Dataset rows:
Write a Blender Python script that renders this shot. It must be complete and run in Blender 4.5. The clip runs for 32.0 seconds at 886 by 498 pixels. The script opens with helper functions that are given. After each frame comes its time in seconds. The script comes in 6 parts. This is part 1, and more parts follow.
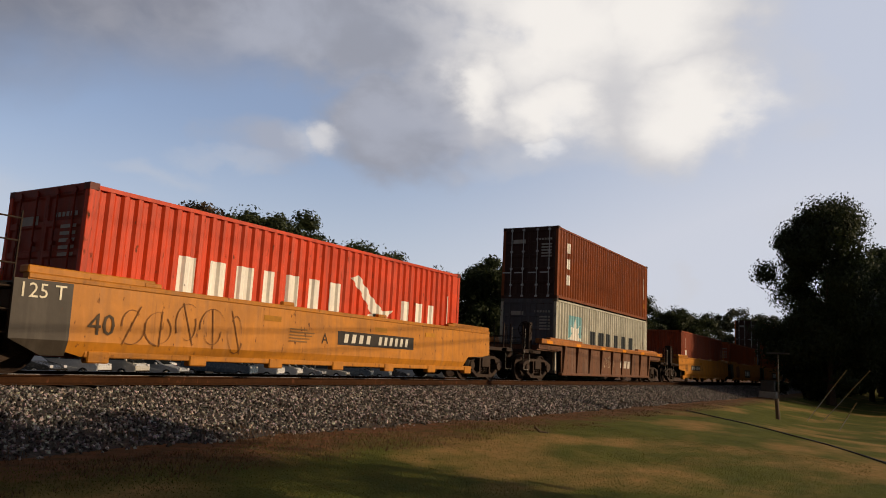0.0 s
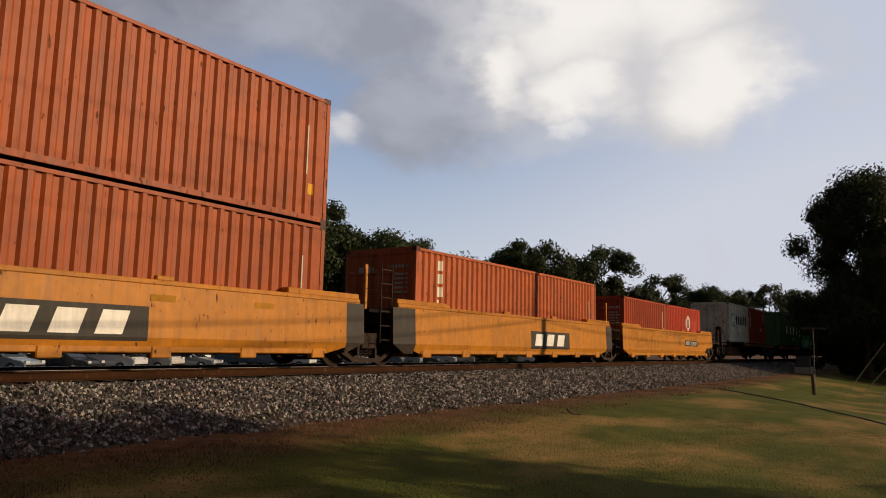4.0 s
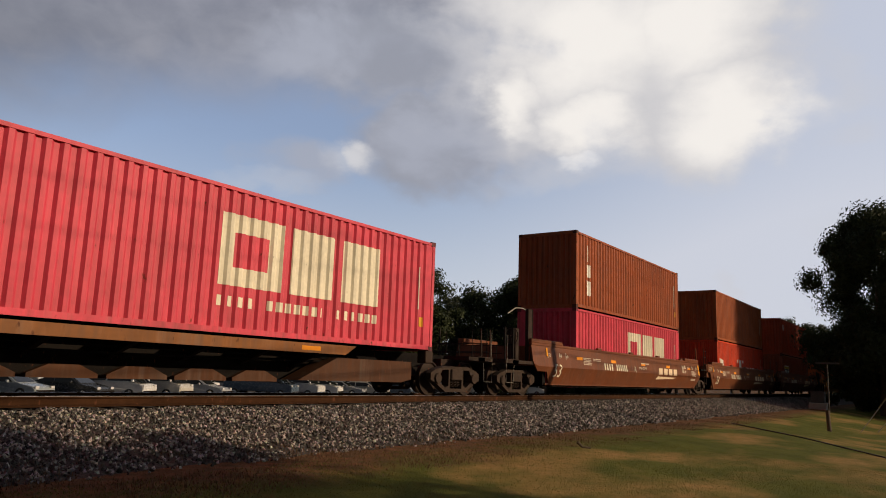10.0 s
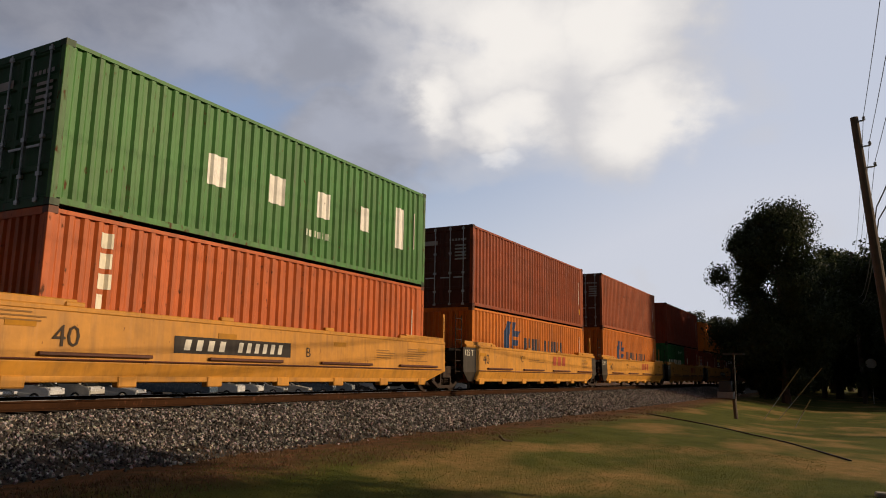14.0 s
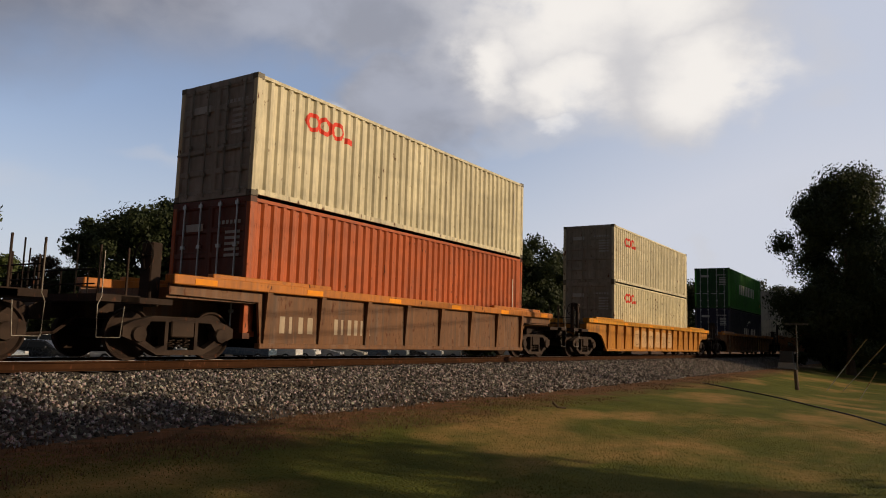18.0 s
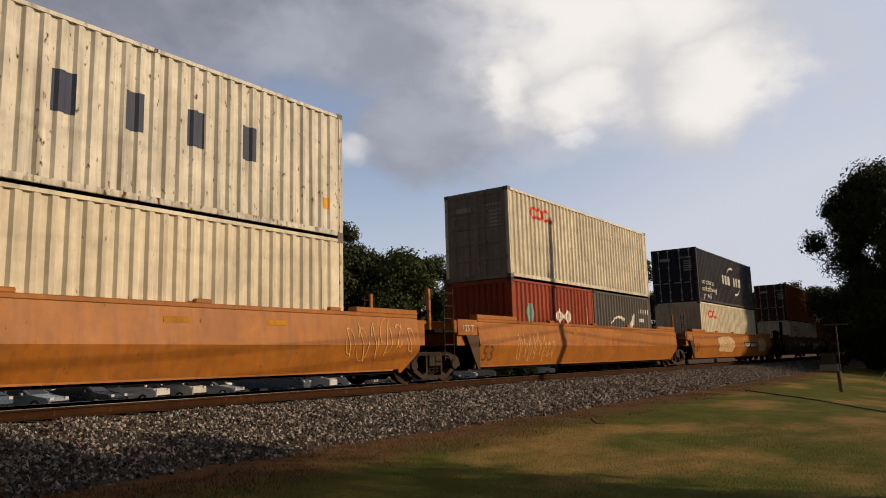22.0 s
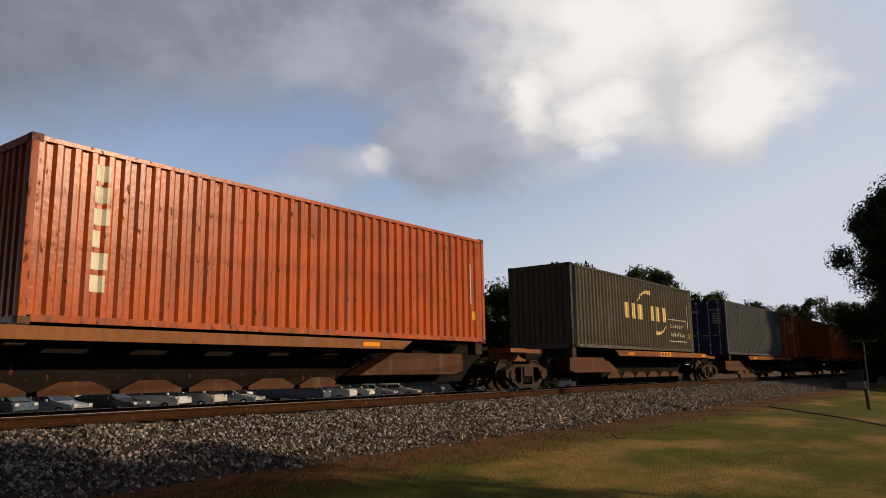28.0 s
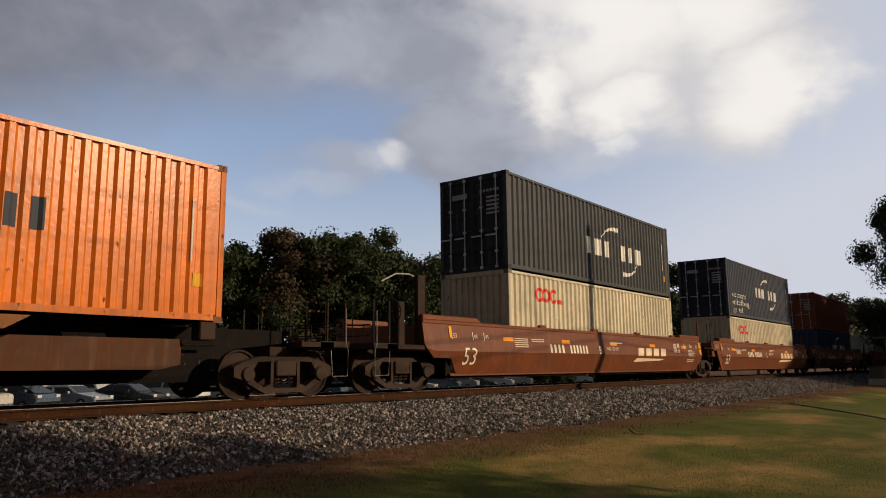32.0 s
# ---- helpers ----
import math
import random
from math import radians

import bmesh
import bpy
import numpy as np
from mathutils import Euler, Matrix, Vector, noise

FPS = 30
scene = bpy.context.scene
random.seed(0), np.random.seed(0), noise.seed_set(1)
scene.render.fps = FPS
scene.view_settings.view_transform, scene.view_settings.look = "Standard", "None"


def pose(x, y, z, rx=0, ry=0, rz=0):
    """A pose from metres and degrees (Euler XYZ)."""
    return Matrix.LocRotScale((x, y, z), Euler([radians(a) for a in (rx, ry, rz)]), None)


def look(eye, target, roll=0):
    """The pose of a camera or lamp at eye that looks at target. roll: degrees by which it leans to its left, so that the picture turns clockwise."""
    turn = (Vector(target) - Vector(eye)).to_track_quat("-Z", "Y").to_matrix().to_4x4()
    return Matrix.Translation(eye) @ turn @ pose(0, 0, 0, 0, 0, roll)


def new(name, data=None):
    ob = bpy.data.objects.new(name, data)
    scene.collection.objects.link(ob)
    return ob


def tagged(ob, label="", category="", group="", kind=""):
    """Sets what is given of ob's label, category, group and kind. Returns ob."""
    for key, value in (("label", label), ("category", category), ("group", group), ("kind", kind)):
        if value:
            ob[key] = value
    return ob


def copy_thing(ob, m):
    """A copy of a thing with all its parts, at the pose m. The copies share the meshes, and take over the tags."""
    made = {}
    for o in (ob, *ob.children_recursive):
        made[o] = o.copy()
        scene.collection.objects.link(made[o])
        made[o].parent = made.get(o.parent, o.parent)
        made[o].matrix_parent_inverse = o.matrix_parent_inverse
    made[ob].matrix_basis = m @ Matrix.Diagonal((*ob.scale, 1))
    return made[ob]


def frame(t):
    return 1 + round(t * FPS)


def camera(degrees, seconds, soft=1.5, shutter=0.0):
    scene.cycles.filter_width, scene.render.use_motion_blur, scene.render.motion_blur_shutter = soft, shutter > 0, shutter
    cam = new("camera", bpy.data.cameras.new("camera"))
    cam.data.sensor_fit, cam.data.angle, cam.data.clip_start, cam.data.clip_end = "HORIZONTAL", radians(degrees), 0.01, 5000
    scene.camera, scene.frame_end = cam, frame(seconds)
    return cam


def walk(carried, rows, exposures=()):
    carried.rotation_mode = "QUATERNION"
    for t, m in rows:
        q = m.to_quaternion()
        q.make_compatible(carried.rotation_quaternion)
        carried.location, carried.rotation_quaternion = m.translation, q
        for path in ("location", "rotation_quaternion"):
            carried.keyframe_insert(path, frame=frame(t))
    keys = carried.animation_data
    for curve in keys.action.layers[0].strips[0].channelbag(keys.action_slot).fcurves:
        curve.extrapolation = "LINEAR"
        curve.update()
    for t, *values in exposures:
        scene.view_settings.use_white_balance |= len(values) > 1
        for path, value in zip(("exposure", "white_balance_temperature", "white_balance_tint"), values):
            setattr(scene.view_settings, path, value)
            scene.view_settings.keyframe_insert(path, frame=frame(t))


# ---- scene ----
EYE = 0.53          # the eye's height over the top of the rails
cam = camera(62.23, 32.0, soft=1.0)
# seconds, yaw, pitch, roll of a camera held in the hand on one spot
VIEWS = [
    (0, -58.48, 8.71, -2.92), (0.5, -58.13, 9.30, -2.78), (1, -57.72, 9.72, -2.27),
    (1.5, -57.80, 9.74, -1.70), (2, -56.61, 10.07, -1.65), (2.5, -56.12, 9.61, -1.95),
    (3, -55.78, 8.21, -1.31), (3.5, -55.87, 7.93, -1.28), (5.5, -57.54, 5.73, -1.01),
    (6, -56.61, 6.61, 0.65), (6.5, -55.26, 6.74, 0.56), (7, -55.81, 5.35, -0.48),
    (7.5, -56.27, 5.35, -0.72), (8, -57.16, 5.54, -1.41), (8.5, -56.85, 6.54, -2.02),
    (9, -56.80, 7.16, -1.80), (9.5, -55.87, 9.17, -1.37), (10, -55.43, 9.80, -2.01),
    (10.5, -56.84, 9.37, -2.50), (11, -57.01, 9.20, -2.47), (11.5, -58.53, 7.96, -0.36),
    (12, -56.78, 8.76, -0.08), (12.5, -58.37, 8.07, -0.07), (13, -58.36, 8.23, -0.31),
    (13.5, -60.01, 8.98, -1.11), (14, -61.33, 9.68, -0.93), (14.5, -63.88, 8.86, -1.90),
    (16.5, -60.31, 7.94, 1.49), (17, -58.72, 6.11, 3.54), (17.5, -57.94, 4.20, 1.43),
    (18, -57.18, 7.00, -1.67), (18.5, -55.43, 6.86, -0.83), (19, -54.29, 6.71, -0.24),
    (19.5, -54.75, 8.88, -0.10), (20, -54.10, 8.15, 0.42), (20.5, -55.56, 7.65, 0.42),
    (21, -53.90, 7.54, 0.81), (21.5, -53.82, 8.49, 1.72), (22, -54.63, 8.73, 1.62),
    (22.5, -54.52, 8.50, 0.40), (23, -52.47, 8.50, 0.64), (23.5, -52.84, 7.83, 0.68),
    (24, -52.47, 8.78, 0.21), (24.5, -50.94, 8.41, -0.16), (25, -49.91, 9.03, -1.09),
    (25.5, -50.09, 9.47, -0.61), (26, -51.04, 9.49, -0.18), (26.5, -51.16, 9.68, 0.72),
    (28.5, -53.37, 9.61, 0.77), (29, -53.22, 9.42, 0.80), (29.5, -54.88, 10.11, 0.97),
    (30, -55.19, 10.02, 1.28), (30.5, -55.16, 9.85, 0.52), (31, -54.37, 9.39, -0.15),
    (31.5, -52.67, 8.86, -0.66), (32, -51.80, 9.26, 0.55),
]
walk(cam, [(t, pose(0, 0, EYE, 90 + pitch, roll, yaw)) for t, yaw, pitch, roll in VIEWS])

# ---- sky, sun ----
SUN_WAY = Vector((-0.447, 0.838, -0.313)).normalized()      # the way the sunlight travels
world = bpy.data.worlds.new("world")
scene.world = world
world.use_nodes = True


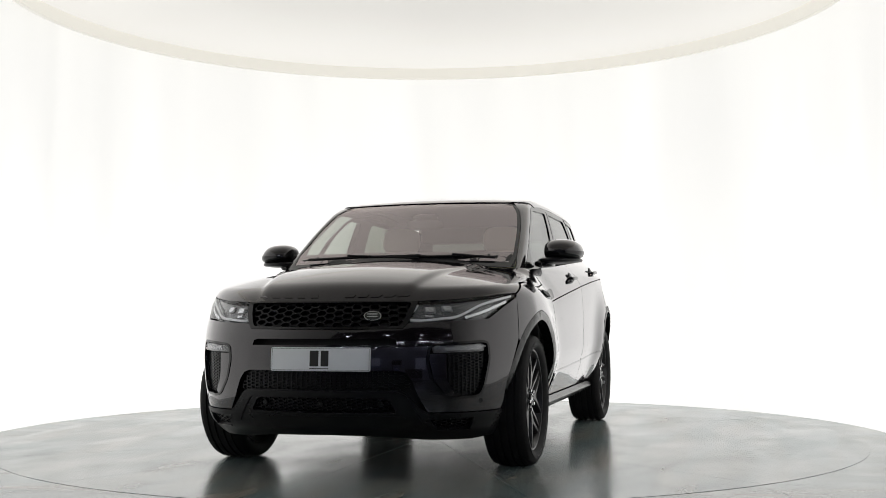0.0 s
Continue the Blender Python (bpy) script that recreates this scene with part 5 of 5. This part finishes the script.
def mirror_set(side, door):
    def dome(p):
        # full above, cut short below, its face to the rear flat and its nose swept back towards the outside
        x, y, z = p
        z = z if z > 0 else z * 0.72
        x = x * (1.0 if x > 0 else 0.82) - 0.35 * max(0.0, y) * (1 if x > 0 else 0.1) - 0.25 * max(0.0, z) * (1 if x > 0 else -0.1)
        return Vector((x, side * (y * (1 - 0.9 * max(0.0, z)) - 0.2 * max(0.0, z)), z))

    def band(p):
        q = dome(p * 1.012)
        return Vector((q.x, q.y, min(max(q.z, -0.050), 0.003)))

    up = rounded_body(bmesh.new(), (0.520, side * 0.948, 1.201), (0.150, 0.116, 0.078), 2.8, 36, 24, shape=dome)
    ob = part("mirror", up, PAINT, door, "black domed door mirror on a slab foot")
    part("mirror_band", rounded_body(bmesh.new(), (0.520, side * 0.948, 1.201), (0.150, 0.116, 0.078), 2.8, 36, 24, shape=band), GLOSS, ob)
    lo = rounded_body(bmesh.new(), (0.530, side * 0.926, 1.146), (0.160, 0.128, 0.020), 3.0, 36, shape=lambda p: Vector((p.x - 0.5 * max(0.0, p.y) * (1 if p.x > 0 else 0), side * p.y, p.z * (1 if p.z > 0 else 1 - 3 * max(0.0, p.y)))))
    part("mirror_base", lo, SATIN, ob)
    g = bmesh.new()
    ring = rounded([(-0.098, -0.030), (0.098, -0.036), (0.098, 0.030), (0.06, 0.050), (-0.085, 0.046)], 0.03)
    face = g.faces.new([g.verts.new((0.414 + 0.03 * a, side * (0.940 + 0.84 * a), 1.205 + 0.84 * b)) for a, b in ring])
    for v in bmesh.ops.extrude_face_region(g, geom=[face])["geom"]:
        if isinstance(v, bmesh.types.BMVert):
            v.co.x -= 0.006
    part("mirror_glass", g, MIRROR, ob, "silvered mirror glass", False)
    arm = bmesh.new()
    rounded_body(arm, (0.575, side * 0.838, 1.125), (0.090, 0.060, 0.022), 3)
    part("stalk", arm, GLOSS, ob)
    cov = bmesh.new()
    rounded_body(cov, (0.61, side * 0.834, 1.125), (0.075, 0.008, 0.024), 2.4)
    part("mirror_foot", cov, GLOSS, ob)


def handle_set(side, door, x0, z0, tilt):
    bowl = bmesh.new()
    rounded_body(bowl, (0, 0, 0), (0.050, 0.010, 0.042), 2.2)
    s, w = from_side(np.array([[x0, z0]]))
    p = meet(body, s, w)[0][0]
    q = part("handle_bowl", bowl, SATIN, door)
    q.matrix_basis = pose(x0 + 0.01, side * (p[1] - 0.002), z0, side * 18, 0, 0)
    bar = bmesh.new()
    rounded_body(bar, (0, 0, 0), (0.110, 0.011, 0.0135), 3.2, nu=40, shape=lambda v: Vector((v.x, v.y - 0.018 * (v.x / 0.128) ** 4 * 0, v.z * (1 - 0.2 * abs(v.x) / 0.128))))
    h = part("door_handle", bar, GLOSS, door, "black pull handle")
    h.matrix_basis = pose(x0, side * (p[1] + 0.026), z0 + 0.002, side * 14, tilt, 0)
    for dx in (-0.088, 0.082):
        leg = bmesh.new()
        box(leg, (0.035, 0.034, 0.018), None, 0.006)
        k = part("handle_foot", leg, GLOSS, door)
        k.matrix_basis = pose(x0 + dx, side * (p[1] + 0.010), z0 + 0.002 - dx * math.tan(radians(tilt)), side * 14, tilt, 0)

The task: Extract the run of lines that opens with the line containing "import math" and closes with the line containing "shutter > 0, shutter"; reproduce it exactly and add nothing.

Result for this task:
import math
import random
from math import radians

import bmesh
import bpy
import numpy as np
from mathutils import Euler, Matrix, Vector, noise

FPS = 30
scene = bpy.context.scene
random.seed(0), np.random.seed(0), noise.seed_set(1)
scene.render.fps = FPS
scene.view_settings.view_transform, scene.view_settings.look = "Standard", "None"


def pose(x, y, z, rx=0, ry=0, rz=0):
    """A pose from metres and degrees (Euler XYZ)."""
    return Matrix.LocRotScale((x, y, z), Euler([radians(a) for a in (rx, ry, rz)]), None)


def look(eye, target, roll=0):
    """The pose of a camera or lamp at eye that looks at target. roll: degrees by which it leans to its left, so that the picture turns clockwise."""
    turn = (Vector(target) - Vector(eye)).to_track_quat("-Z", "Y").to_matrix().to_4x4()
    return Matrix.Translation(eye) @ turn @ pose(0, 0, 0, 0, 0, roll)


def new(name, data=None):
    ob = bpy.data.objects.new(name, data)
    scene.collection.objects.link(ob)
    return ob


def tagged(ob, label="", category="", group="", kind=""):
    """Sets what is given of ob's label, category, group and kind. Returns ob."""
    for key, value in (("label", label), ("category", category), ("group", group), ("kind", kind)):
        if value:
            ob[key] = value
    return ob


def copy_thing(ob, m):
    """A copy of a thing with all its parts, at the pose m. The copies share the meshes, and take over the tags."""
    made = {}
    for o in (ob, *ob.children_recursive):
        made[o] = o.copy()
        scene.collection.objects.link(made[o])
        made[o].parent = made.get(o.parent, o.parent)
        made[o].matrix_parent_inverse = o.matrix_parent_inverse
    made[ob].matrix_basis = m @ Matrix.Diagonal((*ob.scale, 1))
    return made[ob]


def frame(t):
    return 1 + round(t * FPS)


def camera(degrees, seconds, soft=1.5, shutter=0.0):
    scene.cycles.filter_width, scene.render.use_motion_blur, scene.render.motion_blur_shutter = soft, shutter > 0, shutter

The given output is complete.